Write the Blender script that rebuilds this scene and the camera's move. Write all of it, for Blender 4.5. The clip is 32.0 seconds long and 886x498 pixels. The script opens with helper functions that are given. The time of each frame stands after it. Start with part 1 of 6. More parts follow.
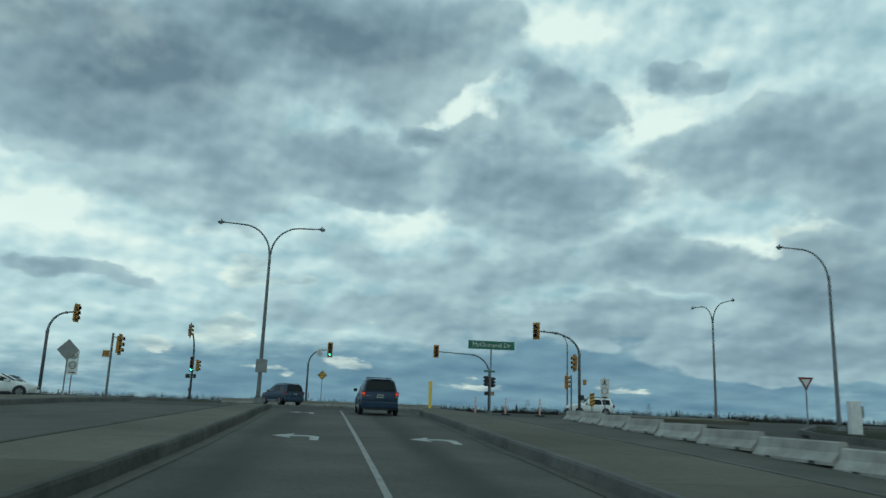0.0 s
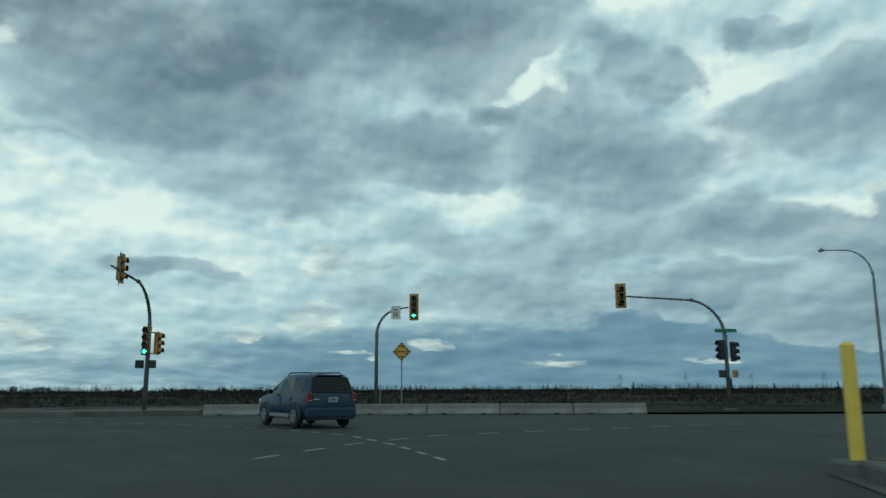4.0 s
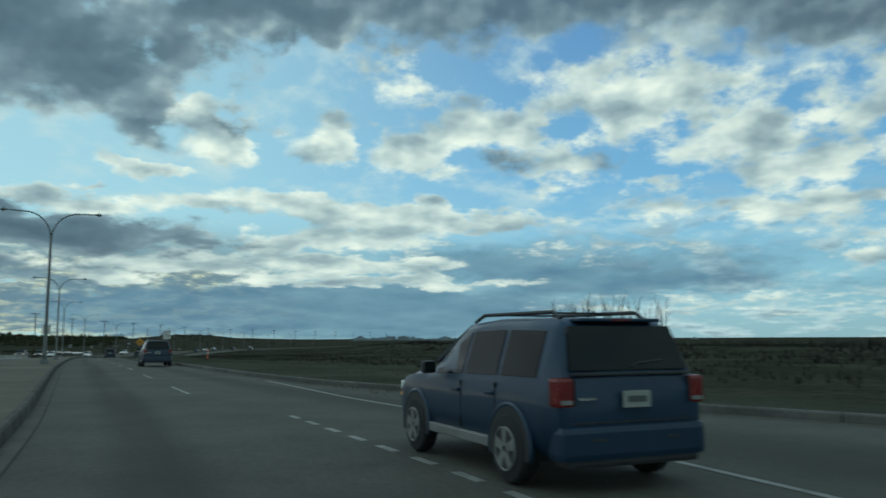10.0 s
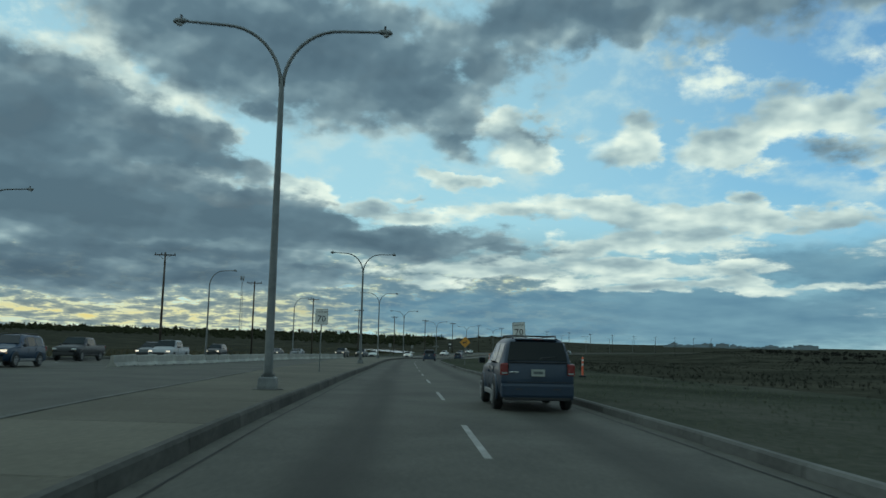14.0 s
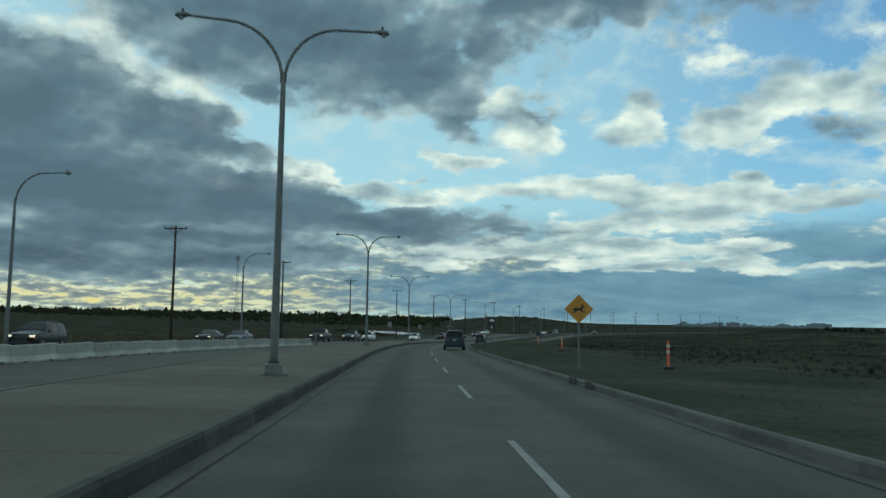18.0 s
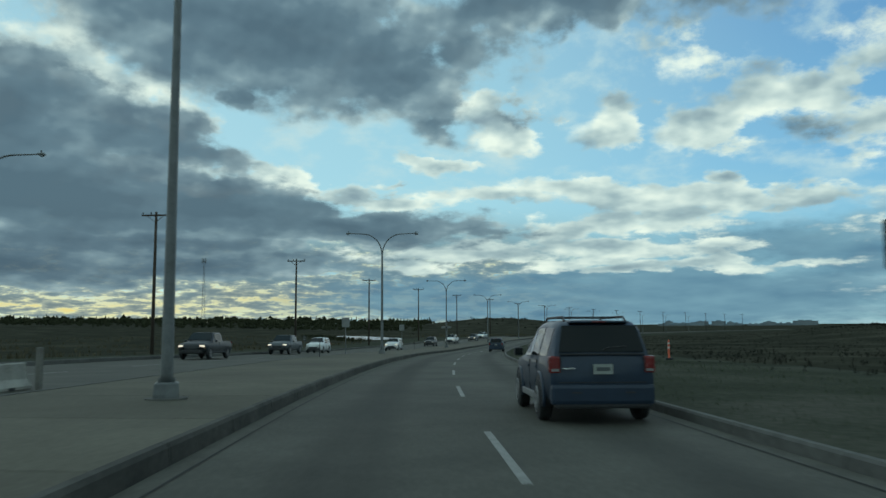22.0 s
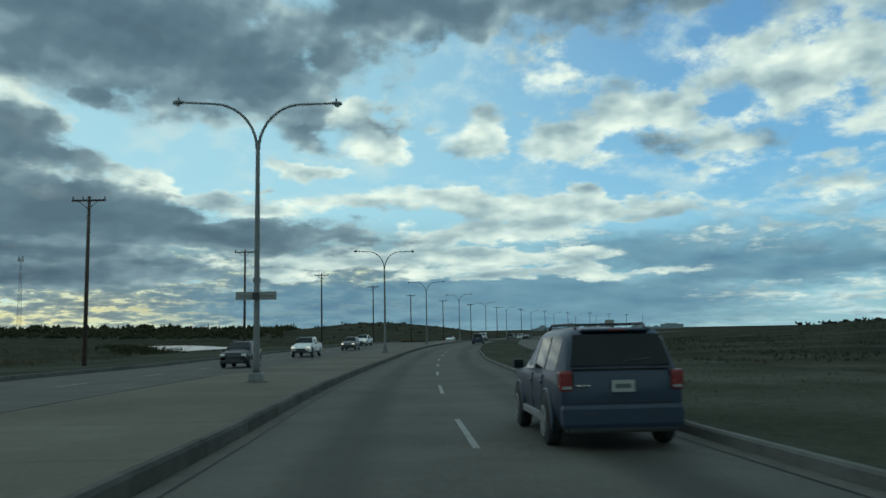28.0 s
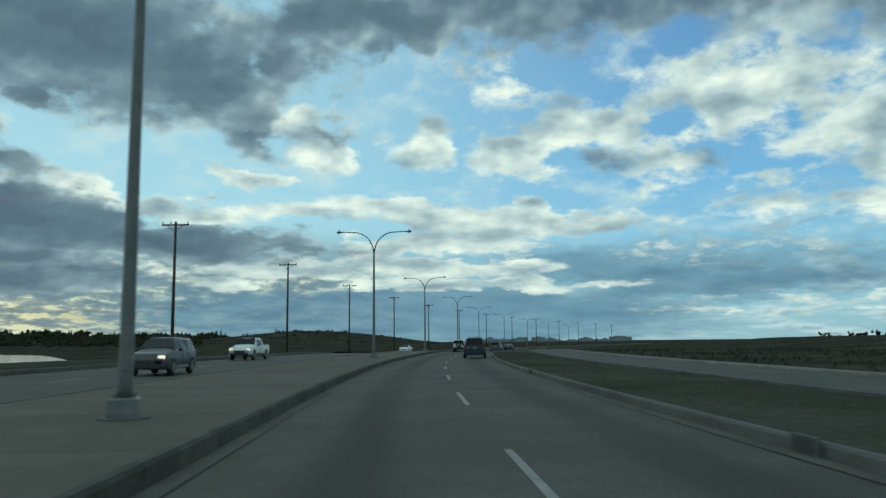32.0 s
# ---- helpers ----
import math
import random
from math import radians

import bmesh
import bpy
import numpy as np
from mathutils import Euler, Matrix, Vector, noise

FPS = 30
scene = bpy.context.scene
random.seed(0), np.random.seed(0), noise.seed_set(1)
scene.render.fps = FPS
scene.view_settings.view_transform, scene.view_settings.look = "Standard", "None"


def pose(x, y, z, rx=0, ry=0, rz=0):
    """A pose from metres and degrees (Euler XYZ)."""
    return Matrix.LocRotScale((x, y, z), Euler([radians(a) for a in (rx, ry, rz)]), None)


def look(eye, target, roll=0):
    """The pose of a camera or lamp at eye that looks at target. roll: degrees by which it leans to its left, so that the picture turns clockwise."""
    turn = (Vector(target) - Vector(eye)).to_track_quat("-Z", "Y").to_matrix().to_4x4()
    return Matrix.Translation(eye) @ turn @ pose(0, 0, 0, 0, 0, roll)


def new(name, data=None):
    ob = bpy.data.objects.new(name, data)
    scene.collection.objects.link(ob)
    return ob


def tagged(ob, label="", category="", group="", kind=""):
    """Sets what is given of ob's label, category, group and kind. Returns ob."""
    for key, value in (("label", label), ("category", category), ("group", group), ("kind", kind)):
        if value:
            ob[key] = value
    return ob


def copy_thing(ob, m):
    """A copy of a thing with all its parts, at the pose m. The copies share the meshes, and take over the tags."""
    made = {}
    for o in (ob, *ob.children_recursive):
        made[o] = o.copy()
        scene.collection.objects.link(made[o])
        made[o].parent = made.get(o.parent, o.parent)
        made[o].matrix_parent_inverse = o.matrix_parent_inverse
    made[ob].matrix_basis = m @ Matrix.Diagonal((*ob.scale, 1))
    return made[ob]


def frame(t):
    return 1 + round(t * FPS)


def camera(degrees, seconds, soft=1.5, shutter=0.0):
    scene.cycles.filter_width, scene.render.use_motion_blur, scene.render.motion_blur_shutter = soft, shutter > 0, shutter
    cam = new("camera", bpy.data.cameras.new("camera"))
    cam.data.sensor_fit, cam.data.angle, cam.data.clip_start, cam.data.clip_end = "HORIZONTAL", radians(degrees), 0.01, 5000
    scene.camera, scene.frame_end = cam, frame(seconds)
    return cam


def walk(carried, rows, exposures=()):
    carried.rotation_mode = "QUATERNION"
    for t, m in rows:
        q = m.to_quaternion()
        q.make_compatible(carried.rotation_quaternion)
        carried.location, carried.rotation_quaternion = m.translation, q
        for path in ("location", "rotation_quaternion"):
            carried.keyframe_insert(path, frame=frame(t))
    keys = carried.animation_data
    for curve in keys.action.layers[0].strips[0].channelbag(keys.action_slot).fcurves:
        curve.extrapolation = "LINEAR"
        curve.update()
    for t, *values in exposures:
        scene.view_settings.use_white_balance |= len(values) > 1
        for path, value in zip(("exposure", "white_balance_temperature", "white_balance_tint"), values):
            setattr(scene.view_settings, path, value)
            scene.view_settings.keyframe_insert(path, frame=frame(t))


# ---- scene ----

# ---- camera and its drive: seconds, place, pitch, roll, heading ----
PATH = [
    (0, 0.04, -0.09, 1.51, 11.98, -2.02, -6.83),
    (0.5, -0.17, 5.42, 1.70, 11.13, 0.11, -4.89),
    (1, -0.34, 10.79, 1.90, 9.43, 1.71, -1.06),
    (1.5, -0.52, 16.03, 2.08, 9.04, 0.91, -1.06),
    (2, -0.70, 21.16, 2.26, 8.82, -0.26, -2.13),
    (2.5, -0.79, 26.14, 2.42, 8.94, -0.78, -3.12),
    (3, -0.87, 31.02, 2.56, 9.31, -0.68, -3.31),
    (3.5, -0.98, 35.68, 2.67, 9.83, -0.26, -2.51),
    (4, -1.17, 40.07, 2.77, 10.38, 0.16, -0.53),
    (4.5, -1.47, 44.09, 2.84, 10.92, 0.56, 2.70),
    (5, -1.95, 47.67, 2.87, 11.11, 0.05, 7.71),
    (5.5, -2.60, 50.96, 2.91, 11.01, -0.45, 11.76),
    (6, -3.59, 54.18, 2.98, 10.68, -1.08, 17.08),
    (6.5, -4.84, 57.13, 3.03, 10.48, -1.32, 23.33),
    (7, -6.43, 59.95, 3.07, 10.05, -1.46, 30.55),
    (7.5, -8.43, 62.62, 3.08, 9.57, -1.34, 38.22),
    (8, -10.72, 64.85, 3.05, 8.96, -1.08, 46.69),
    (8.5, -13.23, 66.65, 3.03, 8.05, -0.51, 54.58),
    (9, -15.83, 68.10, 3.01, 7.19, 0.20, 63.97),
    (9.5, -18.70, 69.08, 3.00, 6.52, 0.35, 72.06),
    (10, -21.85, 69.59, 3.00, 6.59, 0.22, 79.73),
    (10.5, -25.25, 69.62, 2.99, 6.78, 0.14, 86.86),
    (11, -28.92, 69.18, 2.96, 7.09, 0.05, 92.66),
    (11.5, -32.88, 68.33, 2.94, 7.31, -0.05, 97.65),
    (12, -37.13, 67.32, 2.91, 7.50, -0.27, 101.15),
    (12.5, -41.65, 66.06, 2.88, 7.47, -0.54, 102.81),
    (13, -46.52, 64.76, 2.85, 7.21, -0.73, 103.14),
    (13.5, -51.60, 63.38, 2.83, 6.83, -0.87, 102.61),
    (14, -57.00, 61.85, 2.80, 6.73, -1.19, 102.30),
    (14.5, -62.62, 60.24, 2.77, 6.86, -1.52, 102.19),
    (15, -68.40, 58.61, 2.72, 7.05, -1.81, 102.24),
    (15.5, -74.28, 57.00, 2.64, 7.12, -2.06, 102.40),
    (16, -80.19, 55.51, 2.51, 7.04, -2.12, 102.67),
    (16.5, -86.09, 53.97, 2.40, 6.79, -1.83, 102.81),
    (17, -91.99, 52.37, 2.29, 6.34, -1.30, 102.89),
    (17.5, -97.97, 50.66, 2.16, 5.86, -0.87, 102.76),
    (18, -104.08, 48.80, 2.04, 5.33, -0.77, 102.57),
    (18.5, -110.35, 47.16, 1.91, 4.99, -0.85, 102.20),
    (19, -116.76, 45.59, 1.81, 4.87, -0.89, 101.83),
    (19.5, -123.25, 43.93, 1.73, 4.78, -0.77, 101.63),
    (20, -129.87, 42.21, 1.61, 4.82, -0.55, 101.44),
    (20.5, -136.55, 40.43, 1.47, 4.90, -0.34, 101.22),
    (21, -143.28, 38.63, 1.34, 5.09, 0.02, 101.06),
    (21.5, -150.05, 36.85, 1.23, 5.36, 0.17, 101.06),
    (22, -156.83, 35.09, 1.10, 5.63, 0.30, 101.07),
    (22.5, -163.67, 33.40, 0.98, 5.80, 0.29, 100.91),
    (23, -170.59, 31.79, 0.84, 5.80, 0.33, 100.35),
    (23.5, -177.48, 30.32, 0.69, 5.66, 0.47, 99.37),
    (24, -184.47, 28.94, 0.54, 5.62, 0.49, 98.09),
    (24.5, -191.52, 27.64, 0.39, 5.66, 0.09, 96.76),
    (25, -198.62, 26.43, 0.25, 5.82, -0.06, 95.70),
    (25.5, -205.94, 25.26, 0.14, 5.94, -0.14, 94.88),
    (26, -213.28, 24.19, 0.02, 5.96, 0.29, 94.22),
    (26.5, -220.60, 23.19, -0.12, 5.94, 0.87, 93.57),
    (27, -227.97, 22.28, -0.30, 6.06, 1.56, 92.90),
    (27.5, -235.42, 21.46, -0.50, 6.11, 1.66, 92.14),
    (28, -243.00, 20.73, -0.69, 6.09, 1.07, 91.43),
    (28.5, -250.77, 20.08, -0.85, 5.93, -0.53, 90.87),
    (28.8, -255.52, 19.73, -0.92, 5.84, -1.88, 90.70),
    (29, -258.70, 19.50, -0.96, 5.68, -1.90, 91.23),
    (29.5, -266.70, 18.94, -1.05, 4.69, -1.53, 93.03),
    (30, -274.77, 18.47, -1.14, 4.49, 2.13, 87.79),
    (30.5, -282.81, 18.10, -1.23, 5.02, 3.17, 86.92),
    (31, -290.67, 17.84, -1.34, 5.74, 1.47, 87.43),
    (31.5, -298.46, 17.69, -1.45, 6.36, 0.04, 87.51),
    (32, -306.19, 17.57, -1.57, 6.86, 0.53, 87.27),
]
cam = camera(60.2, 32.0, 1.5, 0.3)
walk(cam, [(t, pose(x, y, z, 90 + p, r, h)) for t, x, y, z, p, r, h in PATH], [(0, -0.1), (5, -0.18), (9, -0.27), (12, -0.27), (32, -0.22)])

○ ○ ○

**WRITTEN TASK**
Output, from the data above, the lines from the line with "scene.view_settings.use_white_balance |= len(values)" to the line with "# ---- scene" exactly as they stand, both ends included and nothing else.

**RESPONSE FOR THIS EXERCISE**
        scene.view_settings.use_white_balance |= len(values) > 1
        for path, value in zip(("exposure", "white_balance_temperature", "white_balance_tint"), values):
            setattr(scene.view_settings, path, value)
            scene.view_settings.keyframe_insert(path, frame=frame(t))


# ---- scene ----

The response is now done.